Nadal and Marc Lopez, the 2016 Olympic doubles champions, took up bows and arrows and joined archer Antonio Rebollo on Monday at the 1992 Barcelona Olympic Stadium. It brought back memories of Rebollo’s unforgettable cauldron lighting from the only Olympics held in Spain.

Nadal is in Barcelona for an ATP Tour event as he prepares to vie for a 10th French Open title next month.

Rebollo, now 61 years old, was one of 200 hundred archers considered to light the cauldron in 1992. He learned that he was chosen for the role over four other finalists two hours ahead of time, according to an NBC Olympics profile in 1996.

The cauldron would be 195 feet away. Fearing Rebollo would miss the target, organizers instructed him to fire his arrow beyond the stadium walls. As the arrow soared, a technician lit the natural gas flame with a remote control.

The illusion worked. The true story wasn’t revealed for another 20 years.

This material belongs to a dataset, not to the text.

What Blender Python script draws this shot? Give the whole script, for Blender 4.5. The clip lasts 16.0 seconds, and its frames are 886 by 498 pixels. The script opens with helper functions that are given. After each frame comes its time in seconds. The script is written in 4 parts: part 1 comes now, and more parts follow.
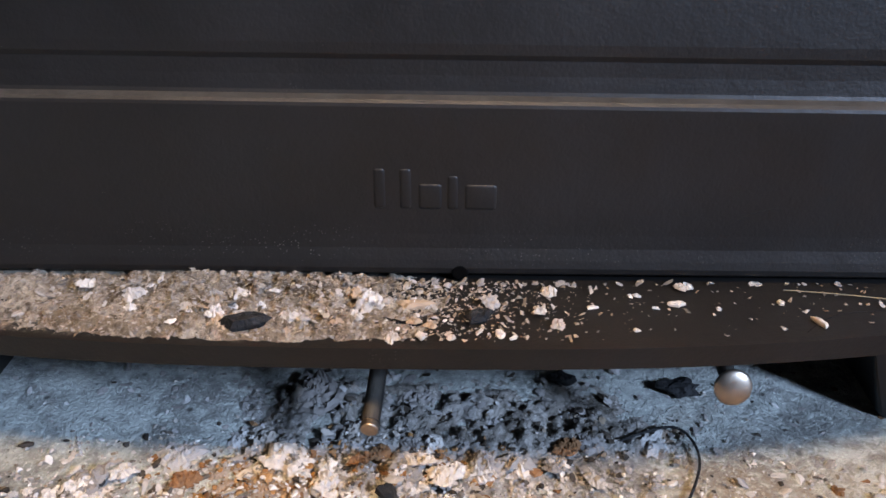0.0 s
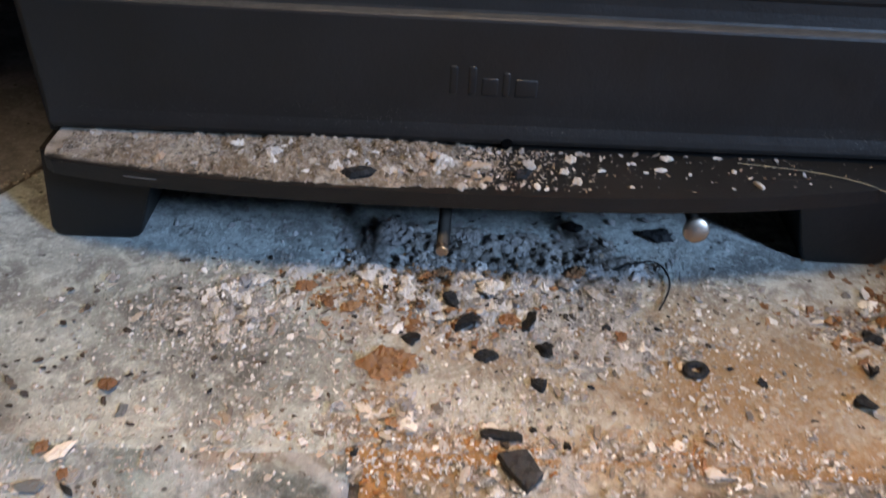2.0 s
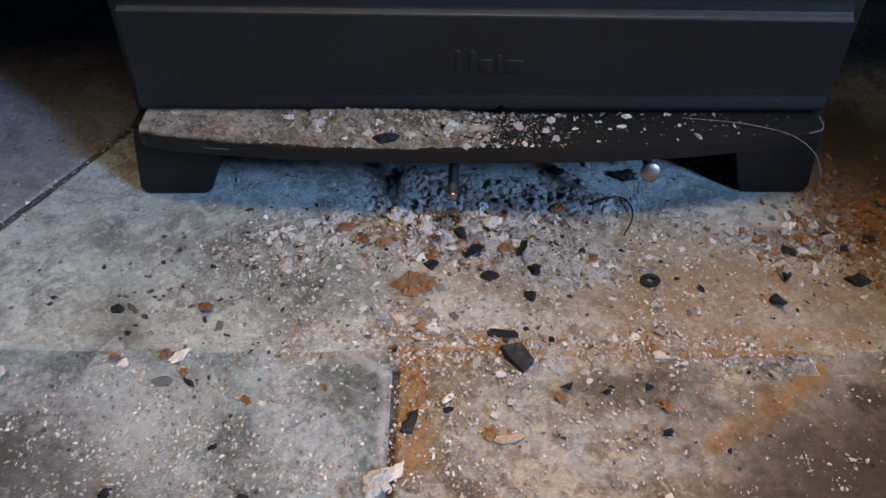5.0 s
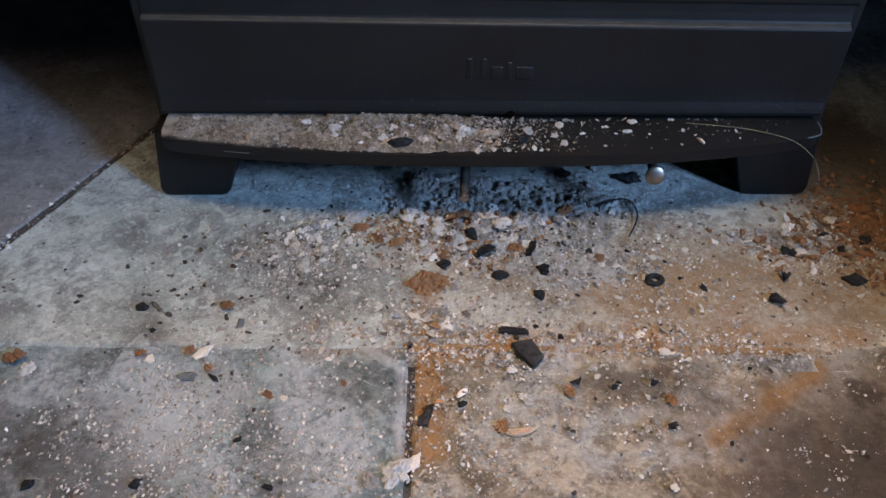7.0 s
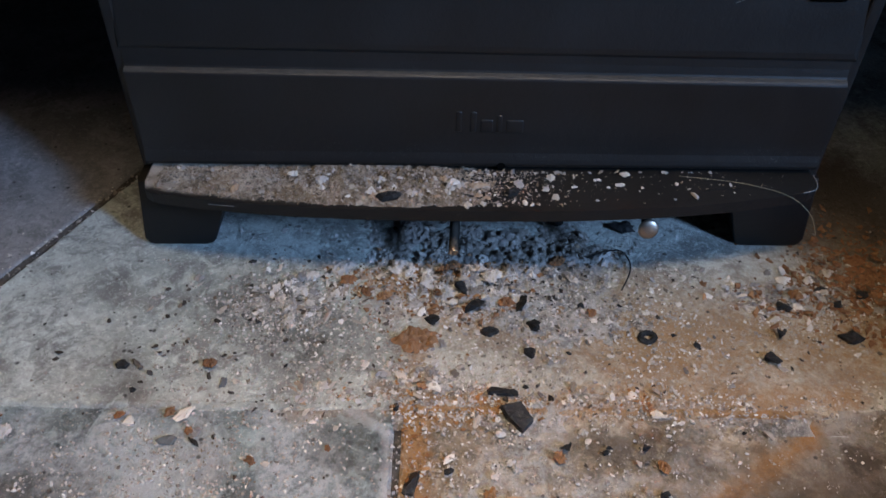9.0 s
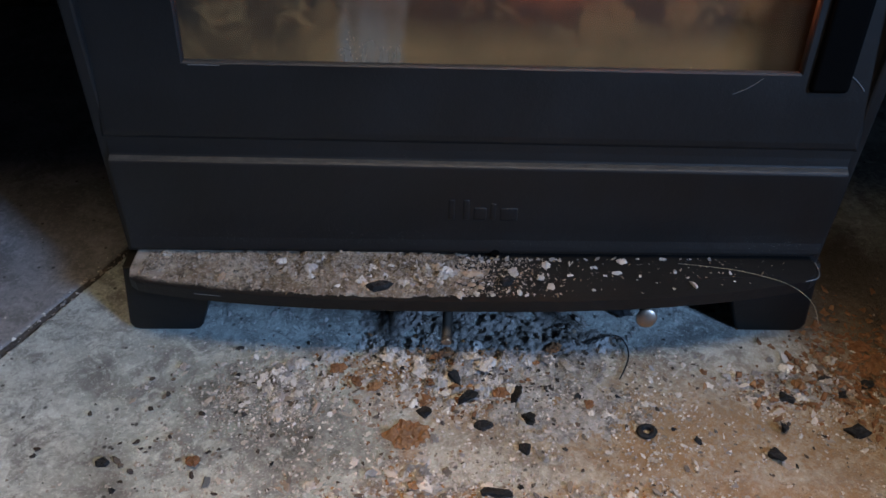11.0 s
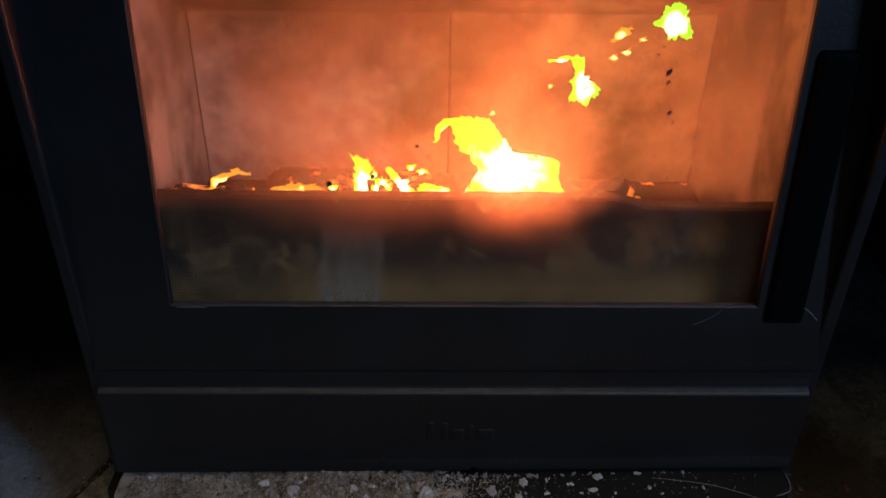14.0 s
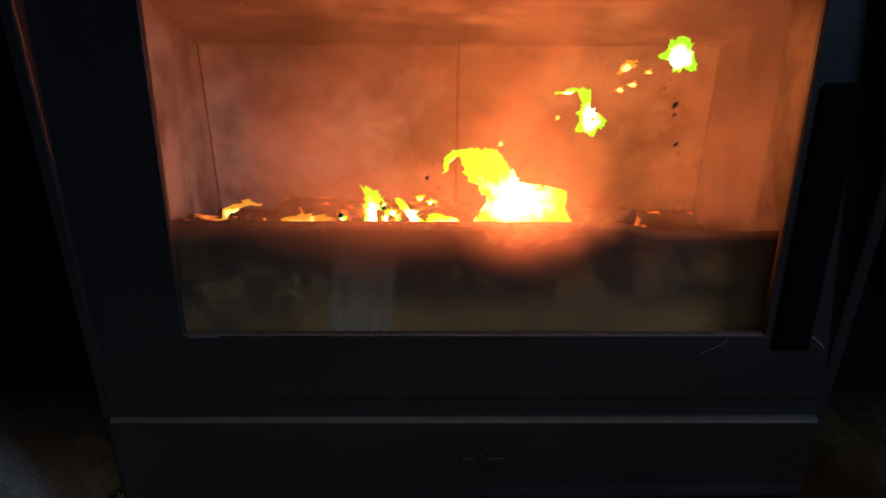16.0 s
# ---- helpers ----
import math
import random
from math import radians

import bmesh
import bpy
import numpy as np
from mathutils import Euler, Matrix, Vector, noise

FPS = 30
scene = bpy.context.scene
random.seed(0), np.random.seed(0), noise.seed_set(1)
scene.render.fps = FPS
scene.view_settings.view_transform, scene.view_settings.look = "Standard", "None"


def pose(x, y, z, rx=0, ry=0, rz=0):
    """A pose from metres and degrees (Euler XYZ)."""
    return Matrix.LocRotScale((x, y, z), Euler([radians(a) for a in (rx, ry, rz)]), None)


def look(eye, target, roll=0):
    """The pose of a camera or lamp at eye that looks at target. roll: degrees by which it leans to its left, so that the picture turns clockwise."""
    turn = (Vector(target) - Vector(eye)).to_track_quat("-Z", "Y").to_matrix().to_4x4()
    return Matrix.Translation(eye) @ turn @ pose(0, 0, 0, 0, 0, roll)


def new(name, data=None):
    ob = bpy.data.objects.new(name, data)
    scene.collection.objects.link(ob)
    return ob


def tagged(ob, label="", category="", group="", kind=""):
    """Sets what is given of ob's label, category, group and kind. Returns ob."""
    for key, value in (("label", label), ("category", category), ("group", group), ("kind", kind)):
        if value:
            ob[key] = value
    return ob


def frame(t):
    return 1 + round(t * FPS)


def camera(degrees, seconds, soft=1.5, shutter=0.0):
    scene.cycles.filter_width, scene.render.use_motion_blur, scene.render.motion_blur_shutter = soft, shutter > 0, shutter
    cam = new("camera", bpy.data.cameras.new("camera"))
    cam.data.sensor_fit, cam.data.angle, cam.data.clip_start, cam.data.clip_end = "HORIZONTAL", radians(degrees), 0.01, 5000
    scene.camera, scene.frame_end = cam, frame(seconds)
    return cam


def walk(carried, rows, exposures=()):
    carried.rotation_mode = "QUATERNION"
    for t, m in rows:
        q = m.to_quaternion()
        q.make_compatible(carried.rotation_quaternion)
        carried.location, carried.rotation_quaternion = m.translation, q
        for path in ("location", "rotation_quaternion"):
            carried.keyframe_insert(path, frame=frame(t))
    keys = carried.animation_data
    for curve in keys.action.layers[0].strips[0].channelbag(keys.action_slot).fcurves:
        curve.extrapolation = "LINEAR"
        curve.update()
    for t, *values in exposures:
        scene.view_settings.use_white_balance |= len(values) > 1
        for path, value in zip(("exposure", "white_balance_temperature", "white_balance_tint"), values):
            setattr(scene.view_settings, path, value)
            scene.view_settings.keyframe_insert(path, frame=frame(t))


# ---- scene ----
# ---------------------------------------------------------------- camera
cam = camera(56.1, 16.0, soft=1.5, shutter=0.5)
PATH = [
    (0, (0.011, -0.238, 0.211), (-0.027, 1.49, -0.796), 0.4),
    (0.5, (0.009, -0.249, 0.204), (-0.043, 1.501, -0.763), 0.3),
    (1, (0.005, -0.268, 0.227), (-0.025, 1.404, -0.869), 1.4),
    (1.5, (-0.016, -0.303, 0.257), (-0.019, 1.317, -0.915), 2.9),
    (2, (-0.017, -0.336, 0.262), (-0.01, 1.239, -0.97), 3.0),
    (2.5, (-0.017, -0.354, 0.258), (0.002, 1.186, -1.018), 2.6),
    (3, (-0.021, -0.357, 0.258), (-0.005, 1.148, -1.058), 2.5),
    (3.2, (-0.024, -0.358, 0.261), (-0.003, 1.147, -1.057), 2.6),
    (5.3, (-0.023, -0.423, 0.341), (-0.024, 1.035, -1.028), 0.5),
    (5.5, (-0.028, -0.427, 0.338), (-0.037, 1.032, -1.03), 0.5),
    (6, (-0.03, -0.432, 0.342), (-0.021, 1.021, -1.033), 1.3),
    (6.5, (-0.033, -0.431, 0.344), (-0.017, 1.02, -1.032), 1.5),
    (7, (-0.032, -0.426, 0.351), (-0.018, 1.029, -1.021), 1.1),
    (7.5, (-0.028, -0.424, 0.352), (-0.01, 1.045, -1.005), 1.2),
    (8, (-0.027, -0.419, 0.356), (-0.006, 1.049, -1.001), 1.7),
    (8.5, (-0.028, -0.407, 0.358), (-0.009, 1.065, -0.996), 1.6),
    (9, (-0.027, -0.401, 0.363), (-0.008, 1.073, -0.99), 1.5),
    (9.2, (-0.027, -0.397, 0.367), (-0.007, 1.083, -0.979), 1.6),
    (11.5, (-0.02, -0.369, 0.38), (0.0, 1.176, -0.889), 1.5),
    (12, (-0.016, -0.366, 0.388), (0.007, 1.199, -0.857), 1.4),
    (12.5, (-0.02, -0.36, 0.404), (0.007, 1.252, -0.78), 1.3),
    (13, (-0.016, -0.358, 0.424), (0.015, 1.3, -0.694), 1.2),
    (13.5, (-0.017, -0.355, 0.432), (0.02, 1.326, -0.651), 1.2),
    (14, (-0.016, -0.352, 0.439), (0.019, 1.343, -0.621), 0.9),
    (14.5, (-0.017, -0.353, 0.447), (0.024, 1.36, -0.584), 0.9),
    (15, (-0.017, -0.356, 0.45), (0.028, 1.372, -0.556), 0.9),
    (15.5, (-0.017, -0.355, 0.449), (0.024, 1.368, -0.566), 0.8),
    (16, (-0.02, -0.355, 0.444), (0.009, 1.371, -0.565), 0.6),
]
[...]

“There were no fears,” Rebollo, a Barcelona native who contracted polio at age 8, told NBC two decades ago. “I was practically a robot. I focused on my positioning and reaching the target. That was all. … My feelings were taken from the people who described to me how they saw it. What they felt, their emotions, their cries. This is what made me realize what the moment actually meant.”